> [PROVIDED ENTRIES]:
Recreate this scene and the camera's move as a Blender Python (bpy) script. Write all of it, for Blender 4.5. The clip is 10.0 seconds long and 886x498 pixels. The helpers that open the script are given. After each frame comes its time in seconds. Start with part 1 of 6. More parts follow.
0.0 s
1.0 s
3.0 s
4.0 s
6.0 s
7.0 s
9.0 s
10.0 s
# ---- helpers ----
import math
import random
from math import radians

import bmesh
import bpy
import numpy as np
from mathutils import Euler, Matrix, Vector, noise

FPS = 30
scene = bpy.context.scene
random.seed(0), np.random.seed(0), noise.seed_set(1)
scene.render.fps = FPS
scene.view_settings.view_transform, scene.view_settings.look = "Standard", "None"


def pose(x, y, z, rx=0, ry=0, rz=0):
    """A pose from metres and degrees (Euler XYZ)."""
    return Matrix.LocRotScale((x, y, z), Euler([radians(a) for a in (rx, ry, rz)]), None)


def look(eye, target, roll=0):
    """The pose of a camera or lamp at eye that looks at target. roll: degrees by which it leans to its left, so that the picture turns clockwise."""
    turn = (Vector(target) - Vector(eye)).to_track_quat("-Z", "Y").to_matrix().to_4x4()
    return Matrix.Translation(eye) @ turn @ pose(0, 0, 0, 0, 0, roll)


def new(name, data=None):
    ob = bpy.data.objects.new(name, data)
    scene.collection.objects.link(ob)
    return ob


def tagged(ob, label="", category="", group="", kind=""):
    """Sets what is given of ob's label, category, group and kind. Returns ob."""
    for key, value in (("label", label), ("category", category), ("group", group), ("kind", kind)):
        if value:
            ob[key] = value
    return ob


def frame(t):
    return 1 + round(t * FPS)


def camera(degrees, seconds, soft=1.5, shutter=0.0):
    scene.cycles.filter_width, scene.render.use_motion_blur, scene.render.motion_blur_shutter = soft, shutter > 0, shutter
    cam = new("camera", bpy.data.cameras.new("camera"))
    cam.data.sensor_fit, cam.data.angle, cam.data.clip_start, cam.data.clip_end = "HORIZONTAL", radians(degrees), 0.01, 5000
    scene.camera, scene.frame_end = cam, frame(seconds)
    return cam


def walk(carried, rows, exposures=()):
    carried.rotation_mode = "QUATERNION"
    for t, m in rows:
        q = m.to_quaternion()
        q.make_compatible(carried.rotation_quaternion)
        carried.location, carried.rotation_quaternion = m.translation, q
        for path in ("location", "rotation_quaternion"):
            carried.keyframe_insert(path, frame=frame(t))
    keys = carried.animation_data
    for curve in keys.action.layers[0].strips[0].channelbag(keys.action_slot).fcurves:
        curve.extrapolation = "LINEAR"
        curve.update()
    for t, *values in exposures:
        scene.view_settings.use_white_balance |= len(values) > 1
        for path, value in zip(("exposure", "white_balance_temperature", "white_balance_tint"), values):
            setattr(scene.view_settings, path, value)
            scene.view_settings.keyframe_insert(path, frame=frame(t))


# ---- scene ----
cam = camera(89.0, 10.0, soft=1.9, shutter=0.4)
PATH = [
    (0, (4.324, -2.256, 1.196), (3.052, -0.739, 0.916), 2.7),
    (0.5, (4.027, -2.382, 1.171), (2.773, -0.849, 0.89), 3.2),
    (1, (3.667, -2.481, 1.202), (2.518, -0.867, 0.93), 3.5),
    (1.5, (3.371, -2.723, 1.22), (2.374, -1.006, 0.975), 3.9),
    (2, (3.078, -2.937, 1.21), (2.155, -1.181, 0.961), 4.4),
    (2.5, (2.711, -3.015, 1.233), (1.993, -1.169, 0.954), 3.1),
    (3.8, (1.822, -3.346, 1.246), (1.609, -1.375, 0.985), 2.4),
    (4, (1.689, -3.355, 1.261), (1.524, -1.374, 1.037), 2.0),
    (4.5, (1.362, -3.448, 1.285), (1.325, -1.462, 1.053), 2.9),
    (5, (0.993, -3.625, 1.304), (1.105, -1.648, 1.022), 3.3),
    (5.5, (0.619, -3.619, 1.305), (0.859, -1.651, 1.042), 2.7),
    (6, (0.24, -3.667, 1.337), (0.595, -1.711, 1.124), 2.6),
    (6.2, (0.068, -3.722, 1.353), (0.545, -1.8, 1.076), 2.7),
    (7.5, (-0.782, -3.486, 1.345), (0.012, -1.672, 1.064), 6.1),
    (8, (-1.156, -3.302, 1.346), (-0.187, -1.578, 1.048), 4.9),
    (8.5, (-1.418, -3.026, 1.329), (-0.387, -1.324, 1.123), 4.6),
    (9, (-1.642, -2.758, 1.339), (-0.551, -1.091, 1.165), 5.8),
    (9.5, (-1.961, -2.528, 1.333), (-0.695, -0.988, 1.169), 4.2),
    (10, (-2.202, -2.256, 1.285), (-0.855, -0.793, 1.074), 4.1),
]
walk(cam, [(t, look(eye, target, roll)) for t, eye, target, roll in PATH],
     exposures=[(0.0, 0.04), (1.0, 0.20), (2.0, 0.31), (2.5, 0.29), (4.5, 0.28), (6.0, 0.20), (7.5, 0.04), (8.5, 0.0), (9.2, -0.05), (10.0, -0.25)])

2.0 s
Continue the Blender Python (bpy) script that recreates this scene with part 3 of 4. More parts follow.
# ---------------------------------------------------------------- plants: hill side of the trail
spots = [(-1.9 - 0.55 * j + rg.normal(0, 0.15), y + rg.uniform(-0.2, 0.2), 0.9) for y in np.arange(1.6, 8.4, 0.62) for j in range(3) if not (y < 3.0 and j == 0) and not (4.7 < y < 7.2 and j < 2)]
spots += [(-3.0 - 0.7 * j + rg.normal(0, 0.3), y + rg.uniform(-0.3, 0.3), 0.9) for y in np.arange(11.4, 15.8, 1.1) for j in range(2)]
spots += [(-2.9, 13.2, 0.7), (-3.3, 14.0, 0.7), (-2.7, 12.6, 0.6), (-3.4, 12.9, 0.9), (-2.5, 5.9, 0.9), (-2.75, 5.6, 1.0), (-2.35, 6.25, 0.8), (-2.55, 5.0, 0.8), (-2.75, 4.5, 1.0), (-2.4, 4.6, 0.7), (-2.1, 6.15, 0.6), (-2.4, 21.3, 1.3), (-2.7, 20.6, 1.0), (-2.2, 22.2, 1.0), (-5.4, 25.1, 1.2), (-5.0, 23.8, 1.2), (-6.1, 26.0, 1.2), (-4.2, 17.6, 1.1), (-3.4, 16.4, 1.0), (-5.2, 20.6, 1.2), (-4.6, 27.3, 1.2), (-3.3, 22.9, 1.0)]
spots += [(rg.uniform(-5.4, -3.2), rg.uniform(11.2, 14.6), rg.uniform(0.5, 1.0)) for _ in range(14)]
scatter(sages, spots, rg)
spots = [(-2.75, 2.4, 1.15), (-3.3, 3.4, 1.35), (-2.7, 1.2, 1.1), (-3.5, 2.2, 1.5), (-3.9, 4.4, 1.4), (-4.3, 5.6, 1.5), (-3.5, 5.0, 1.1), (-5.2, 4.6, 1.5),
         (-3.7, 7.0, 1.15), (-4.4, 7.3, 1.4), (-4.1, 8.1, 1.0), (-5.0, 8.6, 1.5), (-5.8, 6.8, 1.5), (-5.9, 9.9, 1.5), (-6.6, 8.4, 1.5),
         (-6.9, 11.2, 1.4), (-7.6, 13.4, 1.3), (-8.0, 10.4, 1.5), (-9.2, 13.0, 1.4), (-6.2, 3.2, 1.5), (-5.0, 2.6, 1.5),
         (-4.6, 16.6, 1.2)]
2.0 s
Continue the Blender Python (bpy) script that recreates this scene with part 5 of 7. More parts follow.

> [EXERCISE AIM]:
Select every line in the material above where the string "noise" occurs, and copy it.

> [ANSWER TO THE EXERCISE]:
from mathutils import Euler, Matrix, Vector, noise
random.seed(0), np.random.seed(0), noise.seed_set(1)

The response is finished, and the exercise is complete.